1. Compile-Time Safety: Bugs caused by unhandled cases are caught before the code even runs.
2. Better Maintainability: When you modify a type (like adding a new enum constant), the compiler becomes your guide, pointing out every switch that needs to be updated.
3. Clearer Intent: Code that explicitly lists all cases is often easier to read and understand than code that relies on a blanket default.
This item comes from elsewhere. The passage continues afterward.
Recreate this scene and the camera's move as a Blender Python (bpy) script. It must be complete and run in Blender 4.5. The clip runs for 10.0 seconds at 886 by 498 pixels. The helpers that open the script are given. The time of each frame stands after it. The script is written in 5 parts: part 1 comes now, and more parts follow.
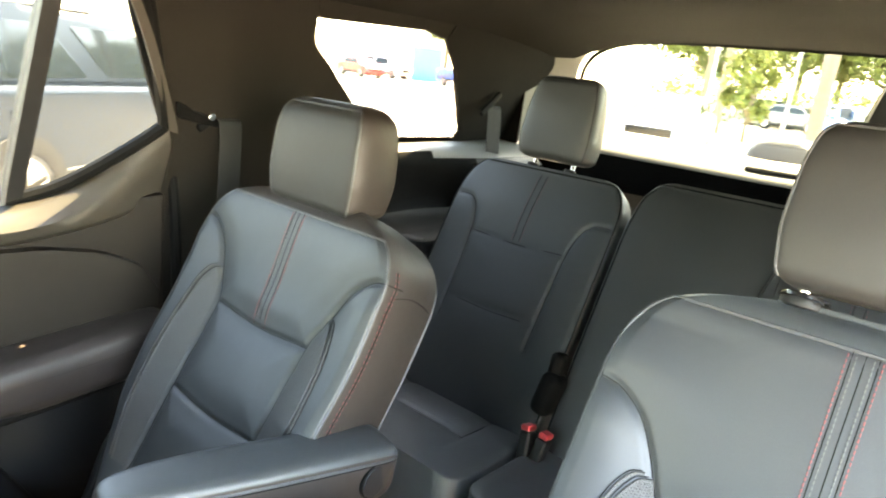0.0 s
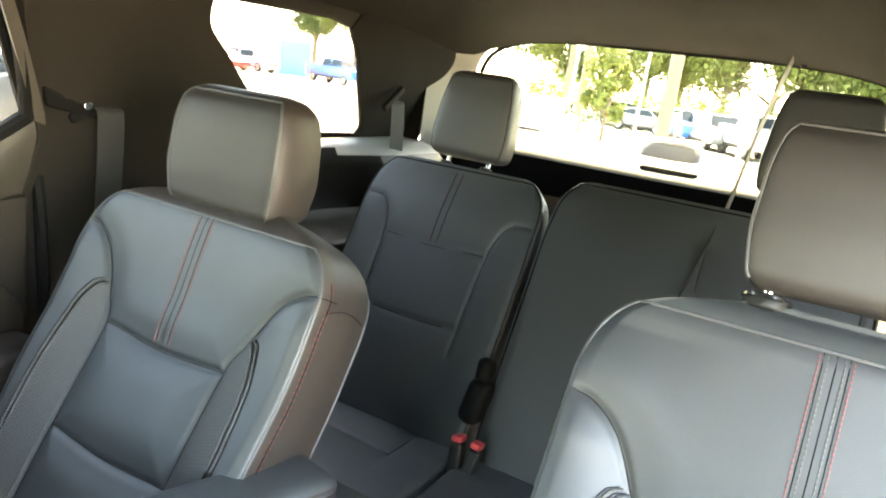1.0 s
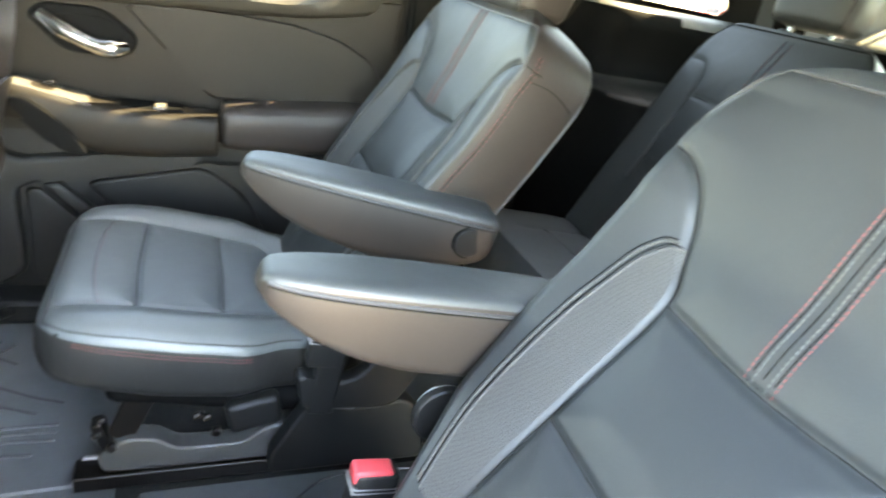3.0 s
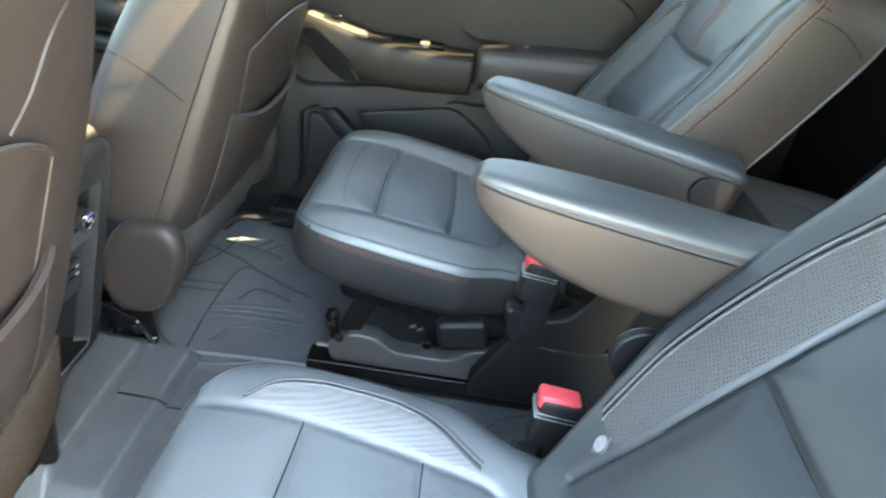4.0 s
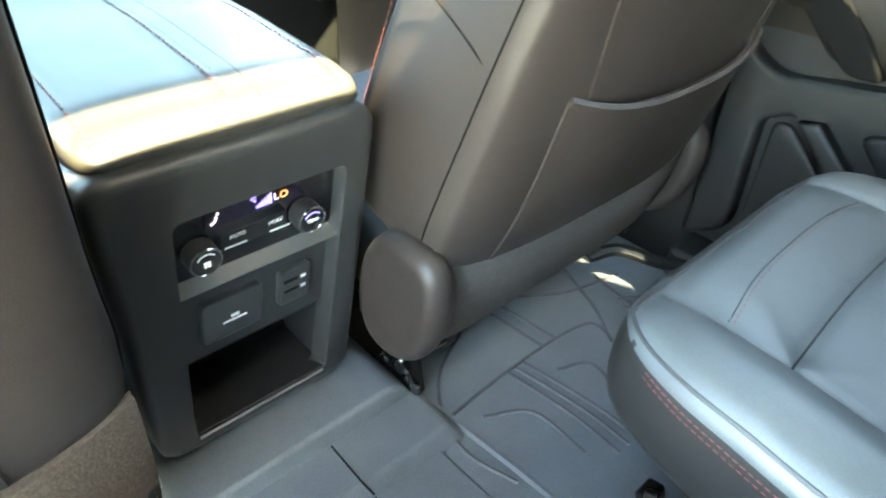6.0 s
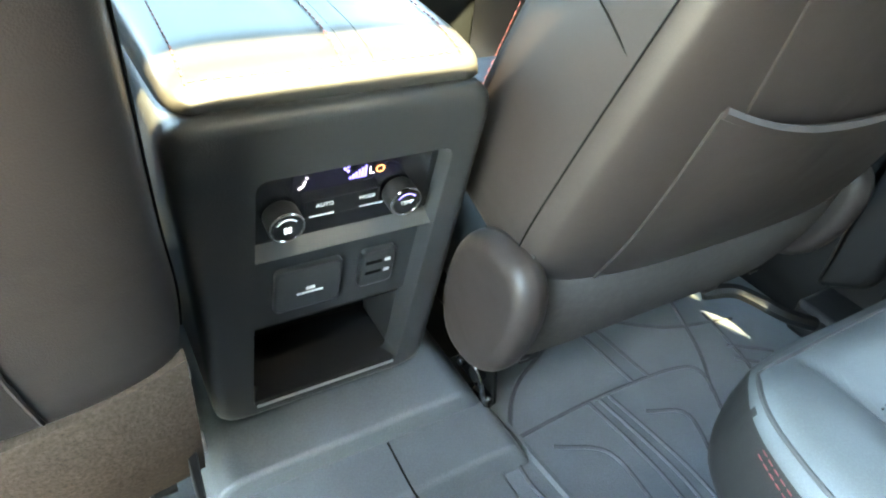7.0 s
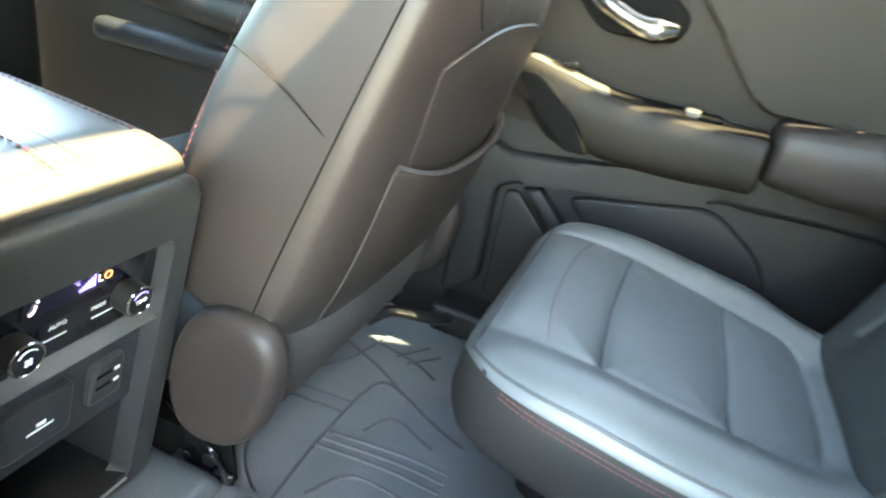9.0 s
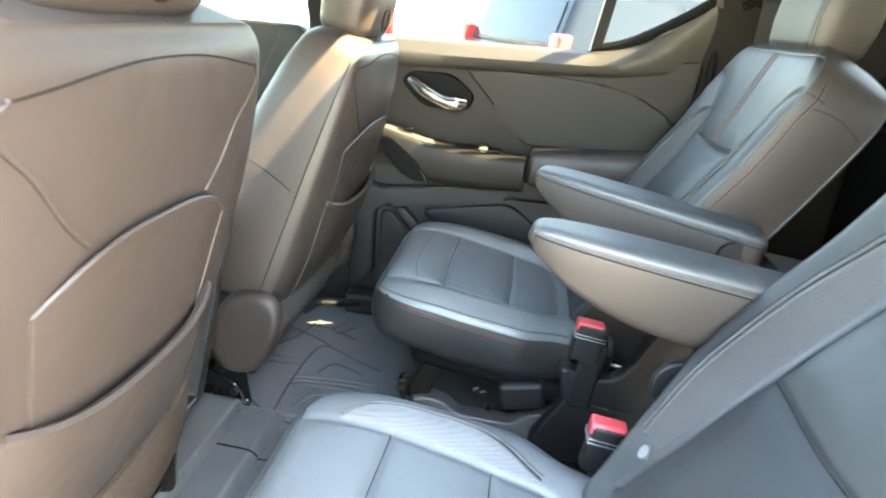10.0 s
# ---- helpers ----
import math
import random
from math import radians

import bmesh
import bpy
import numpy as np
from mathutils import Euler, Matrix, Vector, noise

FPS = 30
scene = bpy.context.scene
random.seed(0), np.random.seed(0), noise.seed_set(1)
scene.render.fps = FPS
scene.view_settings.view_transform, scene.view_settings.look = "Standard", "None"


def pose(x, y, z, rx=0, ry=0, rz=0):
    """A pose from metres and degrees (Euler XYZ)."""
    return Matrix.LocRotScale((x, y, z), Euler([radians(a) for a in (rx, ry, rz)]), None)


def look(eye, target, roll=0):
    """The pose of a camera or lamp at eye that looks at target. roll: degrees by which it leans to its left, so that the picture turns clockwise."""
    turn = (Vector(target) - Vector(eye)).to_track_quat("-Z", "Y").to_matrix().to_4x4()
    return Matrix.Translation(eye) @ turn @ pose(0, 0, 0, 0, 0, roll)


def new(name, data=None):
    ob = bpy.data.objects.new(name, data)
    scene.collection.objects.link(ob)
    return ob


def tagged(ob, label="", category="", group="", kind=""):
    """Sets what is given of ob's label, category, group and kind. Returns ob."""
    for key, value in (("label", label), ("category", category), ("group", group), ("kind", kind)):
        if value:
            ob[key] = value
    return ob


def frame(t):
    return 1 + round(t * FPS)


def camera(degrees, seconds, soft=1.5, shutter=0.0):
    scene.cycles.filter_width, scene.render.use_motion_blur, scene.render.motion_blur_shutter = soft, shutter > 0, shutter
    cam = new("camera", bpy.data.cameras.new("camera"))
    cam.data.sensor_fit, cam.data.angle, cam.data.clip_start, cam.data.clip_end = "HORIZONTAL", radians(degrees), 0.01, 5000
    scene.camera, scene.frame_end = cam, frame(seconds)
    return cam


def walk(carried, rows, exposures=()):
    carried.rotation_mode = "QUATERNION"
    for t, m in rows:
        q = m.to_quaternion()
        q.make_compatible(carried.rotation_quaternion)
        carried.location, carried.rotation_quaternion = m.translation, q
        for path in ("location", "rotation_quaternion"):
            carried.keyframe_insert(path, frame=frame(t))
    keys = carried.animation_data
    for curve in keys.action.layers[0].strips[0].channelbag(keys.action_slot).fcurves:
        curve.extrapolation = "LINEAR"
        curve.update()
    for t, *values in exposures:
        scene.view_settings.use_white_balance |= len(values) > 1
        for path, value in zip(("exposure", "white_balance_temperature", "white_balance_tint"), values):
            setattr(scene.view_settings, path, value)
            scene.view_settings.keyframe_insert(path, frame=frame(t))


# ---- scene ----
cam = camera(69.6, 10.0, soft=2.0, shutter=0.3)
PATH = [
    (0, (-0.441, 0.249, 1.103), (0.756, -1.255, 0.552), 6.3),
    (0.5, (-0.362, 0.259, 1.108), (0.613, -1.405, 0.578), 6.9),
    (1, (-0.322, 0.238, 1.083), (0.55, -1.487, 0.571), 8.1),
    (1.5, (-0.338, 0.192, 1.063), (0.679, -1.451, 0.548), 8.2),
    (2, (-0.431, 0.134, 1.012), (0.788, -1.325, 0.39), 9.8),
    (2.5, (-0.531, 0.058, 0.975), (0.881, -1.131, 0.207), 10.8),
    (3, (-0.708, 0.081, 0.918), (0.953, -0.666, 0.092), 11.3),
    (4.3, (-0.736, 0.026, 0.839), (0.935, 0.196, -0.247), 7.1),
    (4.5, (-0.671, 0.016, 0.822), (0.942, 0.335, -0.317), 4.8),
    (5, (-0.471, 0.027, 0.773), (1.024, 0.704, -0.37), 1.4),
    (5.5, (-0.3, 0.069, 0.752), (1.038, 1.027, -0.385), 1.3),
    (6, (-0.213, 0.088, 0.695), (0.922, 1.257, -0.465), 2.7),
    (7.5, (-0.175, 0.136, 0.654), (0.684, 1.508, -0.52), 6.9),
    (8, (-0.173, 0.133, 0.645), (0.858, 1.446, -0.457), 8.4),
    (8.5, (-0.191, 0.193, 0.661), (1.285, 1.125, -0.315), 12.6),
    (9, (-0.326, 0.166, 0.682), (1.414, 0.688, -0.154), 11.4),
    (9.5, (-0.631, 0.11, 0.769), (1.22, 0.295, 0.032), 8.9),
    (10, (-0.919, 0.046, 0.85), (0.948, 0.233, 0.157), 6.4),
]
EXPOSURES = [(0, 6.55, 9650, 12), (1.5, 6.56, 9750, 12), (2.5, 6.65, 9900, 11), (3.2, 6.5, 9200, 8), (4.5, 6.24, 8600, 3), (5.5, 6.62, 8700, -1), (7.5, 6.8, 8400, -2), (8.5, 6.88, 8750, 0), (9.0, 6.76, 8850, 3), (9.5, 6.68, 8600, 5), (10, 6.44, 8900, 7)]
walk(cam, [(t, look(eye, target, roll)) for t, eye, target, roll in PATH], EXPOSURES)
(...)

4. Foundation for Pattern Matching: Exhaustiveness is a cornerstone of Java's powerful new pattern matching features, allowing for algebraic data type-style programming in a type-safe manner.

Conclusion

Exhaustiveness checking in Java's modern switch is more than a syntactic upgrade; it's a fundamental shift towards safer and more reliable code. By leveraging the compiler to prove the completeness of your logic, you can reduce runtime errors, improve code quality, and confidently refactor your codebase. As you move towards using enum, sealed classes, and pattern matching, embracing exhaustiveness will become an essential part of your Java development workflow.